Michael Che
Laura Parsins… Vanessa Bayer
[Starts with Michael Che in his set]Michael Che: It’s time once again for our news casters of Tomorrow segment where a kid joins us to give news from their perspective. Tonight we have a young actress who’s in the Disney XD original movie ‘The Dolphin Diaries’, please welcome Laura Parsins.
[Laura Parsins slides in] [cheers and applause]Laura Parsins: Hello, Michael. What a thrill it is to be here.
[singing] News, talking about newshey, Michael Che, did you hear today
it’s all in the news
Michael Che: Oh. Thanks for coming, Laura.
Laura Parsins: I hear Emily Blunt is here and she is the new Mary Poppins.
Michael Che: That’s right. She’ll be in a new movie.
[Cut to Laura Parsins]Laura Parsins: I’m supercalifragilistic, XP available. [speaking in accent] Hello governor.
Michael Che: Okay, Laura! I don’t think audition is being held right now. Why don’t you just tell us what’s going on in the news.
[Cut to Laura Parsins]Laura Parsins: Well, there’s a big election coming up. Hillary Clinton versus Donald Trump. And some people say Donald Trump is a bully because he calls people names. He might have said some bad things to a lady on a plane.
[Cut to Laura Parsins and Michael Che]Michael Che: That’s right.
Laura Parsins: [yelling] And then he shoved his hands up her skirt.
Michael Che: Laura! This is– This is an adult subject. You know what sexual harassment is? Or assaule?
Laura Parsins: I think so. It’s when the boos looks at you and says, “Hi Chucks, if you want this job, you better give me the goods.”
Michael Che: Alright. Maybe– Alright, maybe you do know what it is. Um, I hope that’s not the only thing you learned about this election.
Laura Parsins: Of course not. Our teacher asked us to watch the debates. It’s so cool. Regular citizens get to ask the candidates the questions. Like, Ken Bone. He’s a big huggable man in a red sweater.

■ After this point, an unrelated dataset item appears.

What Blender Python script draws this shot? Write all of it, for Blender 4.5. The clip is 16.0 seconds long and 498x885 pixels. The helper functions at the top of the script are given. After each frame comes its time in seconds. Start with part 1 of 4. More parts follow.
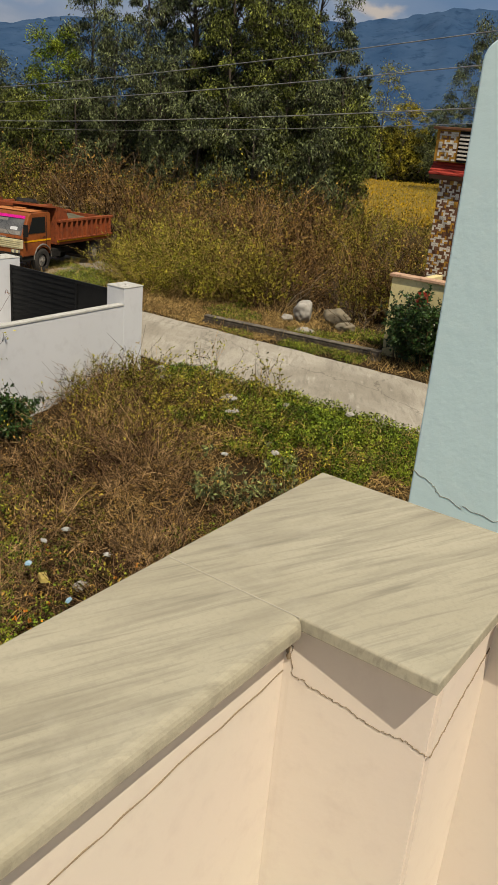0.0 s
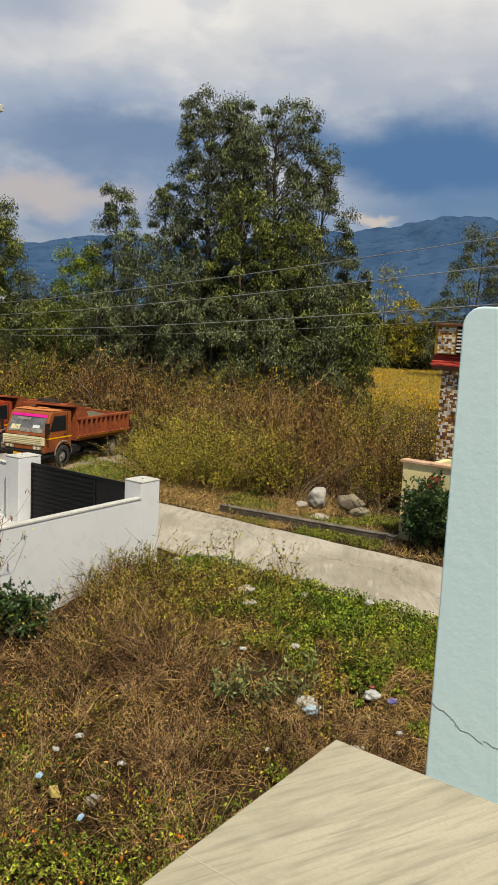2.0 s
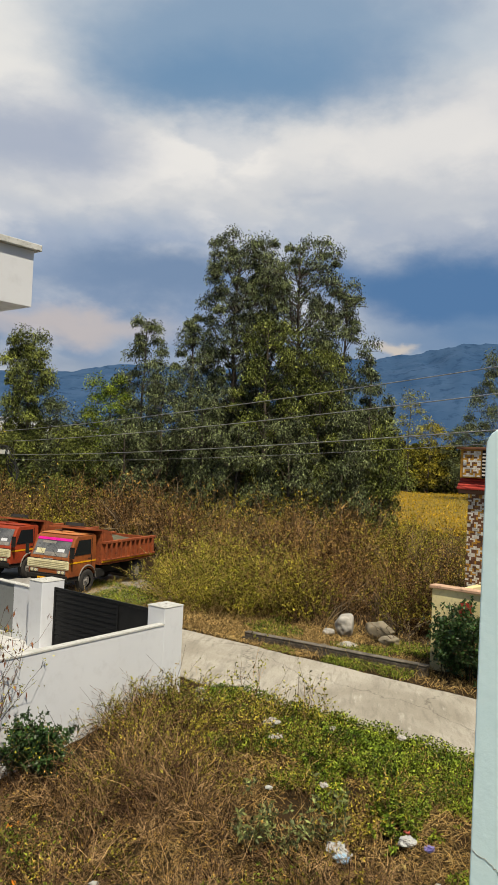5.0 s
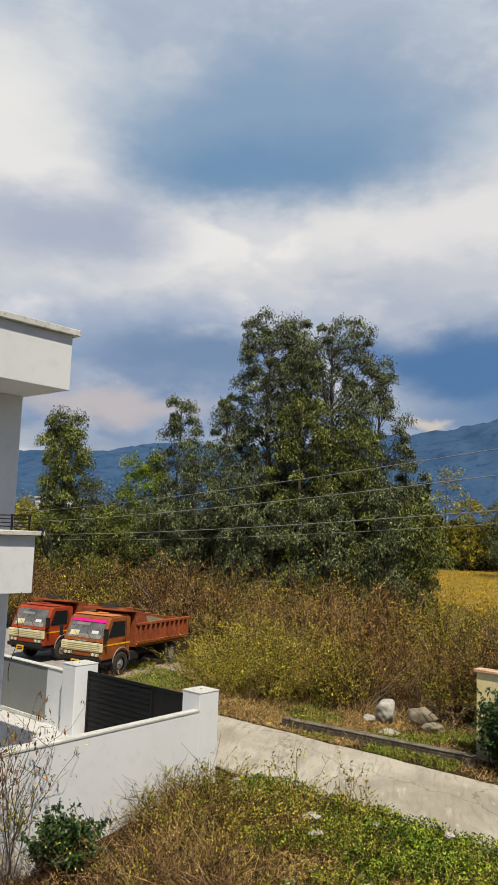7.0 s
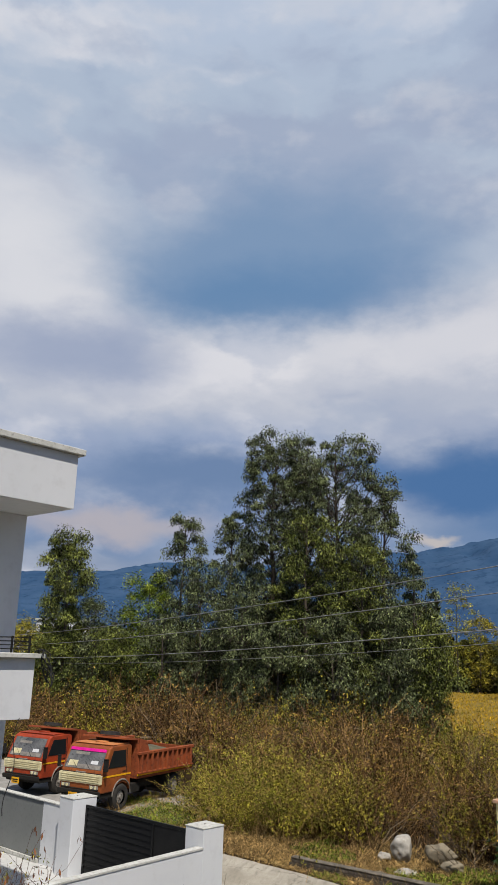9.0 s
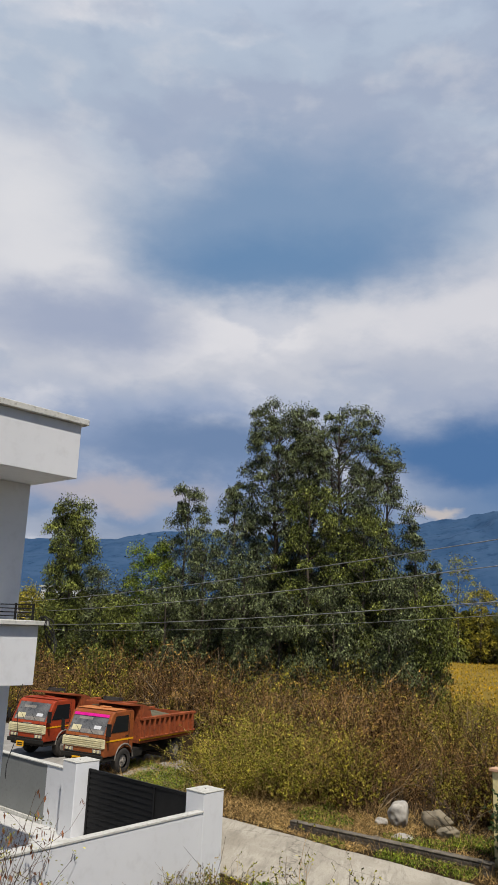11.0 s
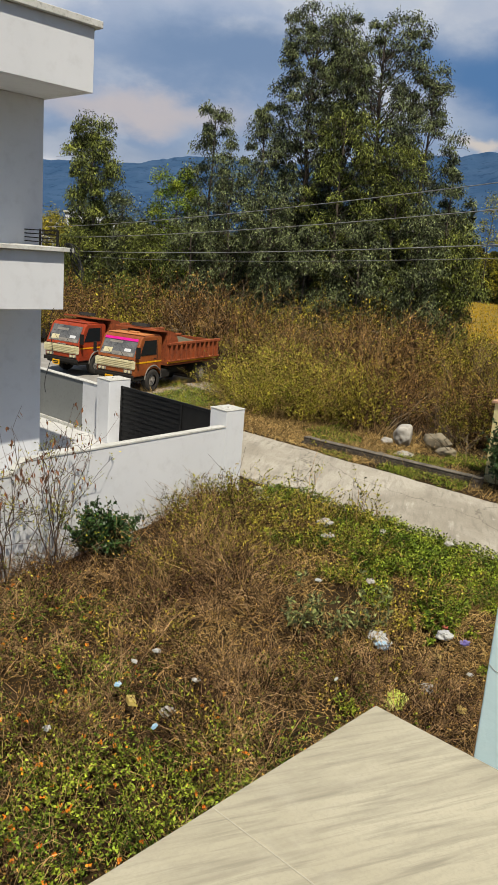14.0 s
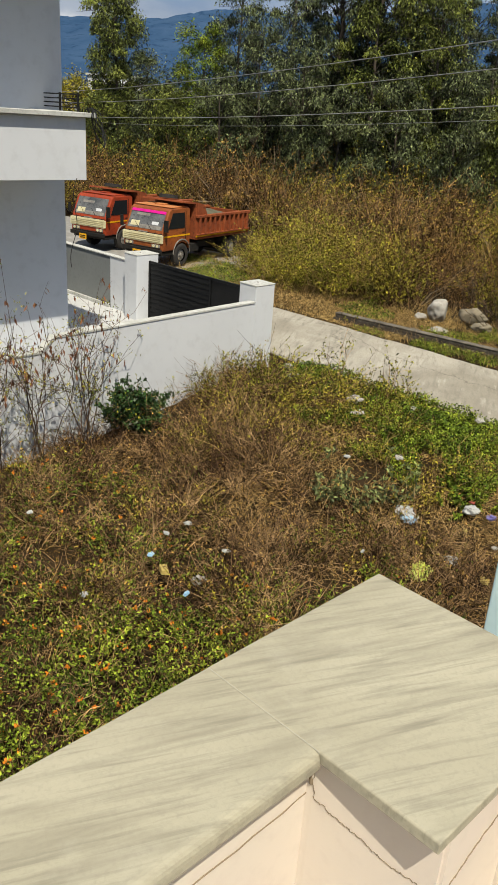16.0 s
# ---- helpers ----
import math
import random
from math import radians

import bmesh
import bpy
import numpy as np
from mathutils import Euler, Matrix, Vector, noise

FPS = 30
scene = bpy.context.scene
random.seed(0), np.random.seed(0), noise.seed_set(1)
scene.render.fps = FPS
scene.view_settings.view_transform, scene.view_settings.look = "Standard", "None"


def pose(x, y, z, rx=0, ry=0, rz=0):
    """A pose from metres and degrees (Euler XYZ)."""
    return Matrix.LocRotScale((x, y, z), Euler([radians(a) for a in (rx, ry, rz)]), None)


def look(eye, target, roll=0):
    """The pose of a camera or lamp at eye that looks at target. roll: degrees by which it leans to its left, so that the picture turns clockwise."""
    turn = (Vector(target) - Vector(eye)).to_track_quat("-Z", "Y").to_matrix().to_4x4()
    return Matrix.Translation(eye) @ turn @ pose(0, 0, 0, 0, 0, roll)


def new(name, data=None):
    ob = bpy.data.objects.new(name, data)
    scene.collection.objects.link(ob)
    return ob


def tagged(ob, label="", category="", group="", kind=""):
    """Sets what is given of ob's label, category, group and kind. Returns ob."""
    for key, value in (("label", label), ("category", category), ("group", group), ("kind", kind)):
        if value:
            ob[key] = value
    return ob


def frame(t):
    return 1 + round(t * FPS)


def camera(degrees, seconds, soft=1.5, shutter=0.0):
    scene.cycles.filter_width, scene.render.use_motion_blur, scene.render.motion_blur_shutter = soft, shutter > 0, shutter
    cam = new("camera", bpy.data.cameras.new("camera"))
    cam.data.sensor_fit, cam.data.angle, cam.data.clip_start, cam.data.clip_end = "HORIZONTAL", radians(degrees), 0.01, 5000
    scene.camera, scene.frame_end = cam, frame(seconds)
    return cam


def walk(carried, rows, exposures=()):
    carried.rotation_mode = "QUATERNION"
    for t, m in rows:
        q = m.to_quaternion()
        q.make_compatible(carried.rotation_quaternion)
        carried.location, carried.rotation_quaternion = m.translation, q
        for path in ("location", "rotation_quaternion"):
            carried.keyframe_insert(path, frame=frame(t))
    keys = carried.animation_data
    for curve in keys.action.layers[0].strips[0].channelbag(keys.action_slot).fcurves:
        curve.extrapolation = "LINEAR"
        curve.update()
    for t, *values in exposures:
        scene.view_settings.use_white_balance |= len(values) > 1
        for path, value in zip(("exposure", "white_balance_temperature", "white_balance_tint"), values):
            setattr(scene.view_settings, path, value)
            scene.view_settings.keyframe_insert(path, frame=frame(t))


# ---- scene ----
cam = camera(35.2, 16.0, 0.75)
PATH = [
    (0, (0.122, 0.285, 5.044), (0.07, 2.149, 4.321), 4.9),
    (0.5, (0.115, 0.281, 5.067), (-0.018, 2.112, 4.273), 3.5),
    (1, (0.111, 0.277, 5.11), (-0.047, 2.142, 4.406), 2.7),
    (1.5, (0.121, 0.256, 5.176), (-0.028, 2.194, 4.706), 2.7),
    (2, (0.125, 0.241, 5.188), (-0.004, 2.218, 4.911), 2.7),
    (2.5, (0.123, 0.257, 5.178), (-0.006, 2.238, 4.935), 3.1),
    (3, (0.117, 0.246, 5.183), (-0.009, 2.236, 5.02), 3.1),
    (3.2, (0.116, 0.221, 5.195), (-0.01, 2.213, 5.06), 2.9),
    (5.5, (0.131, 0.272, 5.179), (-0.114, 2.255, 5.256), 2.3),
    (6, (0.107, 0.306, 5.21), (-0.176, 2.282, 5.336), 1.9),
    (6.5, (0.102, 0.302, 5.209), (-0.199, 2.271, 5.386), 1.7),
    (7, (0.107, 0.289, 5.227), (-0.194, 2.253, 5.454), 2.2),
    (7.5, (0.121, 0.277, 5.216), (-0.19, 2.227, 5.533), 2.1),
    (8, (0.116, 0.278, 5.227), (-0.216, 2.218, 5.582), 1.7),
    (8.5, (0.125, 0.261, 5.198), (-0.189, 2.188, 5.632), 1.8),
    (9, (0.136, 0.232, 5.2), (-0.178, 2.138, 5.721), 1.8),
    (9.2, (0.148, 0.23, 5.206), (-0.17, 2.126, 5.758), 1.9),
    (11.3, (0.166, 0.236, 5.228), (-0.158, 2.169, 5.622), 2.6),
    (11.5, (0.17, 0.248, 5.237), (-0.152, 2.19, 5.59), 2.8),
    (12, (0.158, 0.236, 5.25), (-0.163, 2.193, 5.514), 2.9),
    (12.5, (0.157, 0.264, 5.243), (-0.143, 2.237, 5.378), 3.5),
    (13, (0.161, 0.246, 5.22), (-0.15, 2.221, 5.169), 3.8),
    (13.5, (0.164, 0.26, 5.232), (-0.15, 2.216, 4.96), 4.0),
    (14, (0.167, 0.267, 5.236), (-0.166, 2.183, 4.77), 4.4),
    (14.5, (0.196, 0.303, 5.221), (-0.188, 2.183, 4.657), 3.5),
    (15, (0.213, 0.307, 5.222), (-0.179, 2.158, 4.572), 2.6),
    (15.5, (0.208, 0.276, 5.236), (-0.167, 2.11, 4.531), 2.8),
    (16, (0.204, 0.31, 5.212), (-0.168, 2.119, 4.446), 3.8),
]
EXPOSURES = [(0, -0.22, 6900, 11), (1, -0.22, 6800, 9), (1.5, -0.1, 6700, 8), (2, 0.05, 6750, 9), (3, 0.1, 6800, 9), (5.5, 0.07, 6700, 9), (7, 0.08, 6600, 10), (8, 0.07, 6400, 11), (9, -0.12, 6150, 13), (11.5, -0.09, 6250, 13), (12.5, -0.08, 6250, 14), (13.5, 0.06, 6500, 11), (14, 0.09, 6500, 10), (16, 0.08, 6450, 8)]
walk(cam, [(t, look(eye, target, roll)) for t, eye, target, roll in PATH], EXPOSURES)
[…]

Michael Che: I saw him. He seemed very nice.
Laura Parsins: I thought so too until he got on Reddit and talked about my favorite actress Jennifer Lawrence.
Michael Che: Alright, Laura!
[Cut to Laura Parsins]Laura Parsins: [yelling] He said he liked her butthole.
Michael Che: Laura! [Cut to Laura Parsins and Michael Che] You can’t talk like that.
Laura Parsins: Why not? Billy Bush said bad things and my mom says he might get $10 million… [yelling] from this network.
Michael Che: Laura!
Laura Parsins: [speaking accent] I’m on a diet. I need a nanny.
Michael Che: There’s no Mary Poppins audition, Laura. Let’s talk about something fun. What’s something fun that you’re into?
Laura Parsins: Well, my school had a circus last week. You could dress up as an acrobat or an animal or a clown.
Michael Che: Oh, that’s cool.
[Cut to Laura Parsins]Laura Parsins: It sure is. They love clowns. Except in South Carolina [yelling] where they’re luring kids into the woods.
Michael Che: Laura!
[Cut to Laura Parsins and Michael Che]Laura Parsins: [yelling] Best case scenario, you’re a molester.
Michael Che: Alright! Thank you, Laura. You were great. You did fantastic.
Laura Parsins: I was? Wow. Guess I passed the audition. [Cut to Laura Parsins] [singing] And that’s in the news
[Cut to Laura Parsins and Michael Che]Michael Che: Laura Parsins. For Weekend Update, I’m Michael Che.
Colin Jost: I’m Colin Jost. Goodnight.